* **SOURCE EXCERPT**:
++++++
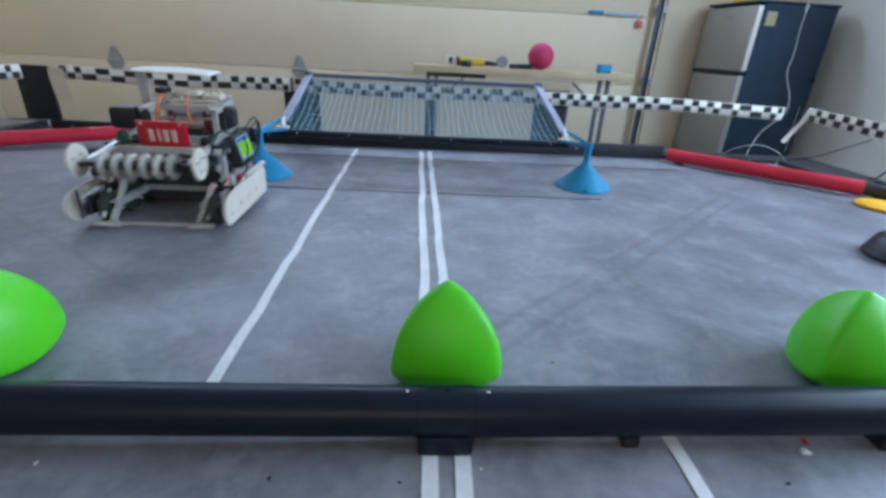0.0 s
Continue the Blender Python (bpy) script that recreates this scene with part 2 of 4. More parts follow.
def strip(bm, pts, width, thick, up=Vector((0, 0, 1))):
    """A flat band of that width along pts (band lies across 'side')."""
    prev = None
    pts = [Vector(p) for p in pts]
    for i, p in enumerate(pts):
        d = (pts[min(i + 1, len(pts) - 1)] - pts[max(i - 1, 0)]).normalized()
        side = d.cross(up).normalized() * width / 2
        nrm = side.cross(d).normalized() * thick
        row = [bm.verts.new(q) for q in (p - side, p + side, p + side + nrm, p - side + nrm)]
        if prev:
            for k in range(4):
                bm.faces.new((prev[k], prev[(k + 1) % 4], row[(k + 1) % 4], row[k]))
        else:
            bm.faces.new(row[::-1])
        prev = row
    bm.faces.new(prev)


def finish(name, bm, mat, smooth=40):
    bmesh.ops.recalc_face_normals(bm, faces=bm.faces)
    me = bpy.data.meshes.new(name)
    if smooth:
        for f in bm.faces:
            f.smooth = True
        for e in bm.edges:
            if len(e.link_faces) == 2 and e.calc_face_angle(0) > radians(smooth):
                e.smooth = False
    bm.to_mesh(me)
    bm.free()
    me.materials.append(mat)
    return me


def part(name, bm, mat, parent, label="", smooth=40):
    ob = new(name, finish(name, bm, mat, smooth))
    ob.parent = parent
    return tagged(ob, label)


def thing(name, m, label, category, group="", kind=""):
    ob = new(name)
    ob.matrix_basis = m
    ob.empty_display_size = 0.05
    return tagged(ob, label, category, group, kind)


def solid(name, bm, mat, label, category, group="", kind="", smooth=40):
    return tagged(new(name, finish(name, bm, mat, smooth)), label, category, group, kind)


def structure(name, bm, mat, label, smooth=40):
    return solid(name, bm, mat, label, name.split("_")[0], kind="structure", smooth=smooth)


# ---- the room ----
FZ = -0.22          # garage floor; the field stands on a low deck above it
XW, XE, YS, YN, ZC = -3.6, 2.85, -3.8, 3.4, 2.6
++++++
* **TASK GOAL**: Transcribe the whole listing, character for character, but not its images.

* **TASK ANSWER**:
0.0 s
Continue the Blender Python (bpy) script that recreates this scene with part 2 of 4. More parts follow.
def strip(bm, pts, width, thick, up=Vector((0, 0, 1))):
    """A flat band of that width along pts (band lies across 'side')."""
    prev = None
    pts = [Vector(p) for p in pts]
    for i, p in enumerate(pts):
        d = (pts[min(i + 1, len(pts) - 1)] - pts[max(i - 1, 0)]).normalized()
        side = d.cross(up).normalized() * width / 2
        nrm = side.cross(d).normalized() * thick
        row = [bm.verts.new(q) for q in (p - side, p + side, p + side + nrm, p - side + nrm)]
        if prev:
            for k in range(4):
                bm.faces.new((prev[k], prev[(k + 1) % 4], row[(k + 1) % 4], row[k]))
        else:
            bm.faces.new(row[::-1])
        prev = row
    bm.faces.new(prev)


def finish(name, bm, mat, smooth=40):
    bmesh.ops.recalc_face_normals(bm, faces=bm.faces)
    me = bpy.data.meshes.new(name)
    if smooth:
        for f in bm.faces:
            f.smooth = True
        for e in bm.edges:
            if len(e.link_faces) == 2 and e.calc_face_angle(0) > radians(smooth):
                e.smooth = False
    bm.to_mesh(me)
    bm.free()
    me.materials.append(mat)
    return me


def part(name, bm, mat, parent, label="", smooth=40):
    ob = new(name, finish(name, bm, mat, smooth))
    ob.parent = parent
    return tagged(ob, label)


def thing(name, m, label, category, group="", kind=""):
    ob = new(name)
    ob.matrix_basis = m
    ob.empty_display_size = 0.05
    return tagged(ob, label, category, group, kind)


def solid(name, bm, mat, label, category, group="", kind="", smooth=40):
    return tagged(new(name, finish(name, bm, mat, smooth)), label, category, group, kind)


def structure(name, bm, mat, label, smooth=40):
    return solid(name, bm, mat, label, name.split("_")[0], kind="structure", smooth=smooth)


# ---- the room ----
FZ = -0.22          # garage floor; the field stands on a low deck above it
XW, XE, YS, YN, ZC = -3.6, 2.85, -3.8, 3.4, 2.6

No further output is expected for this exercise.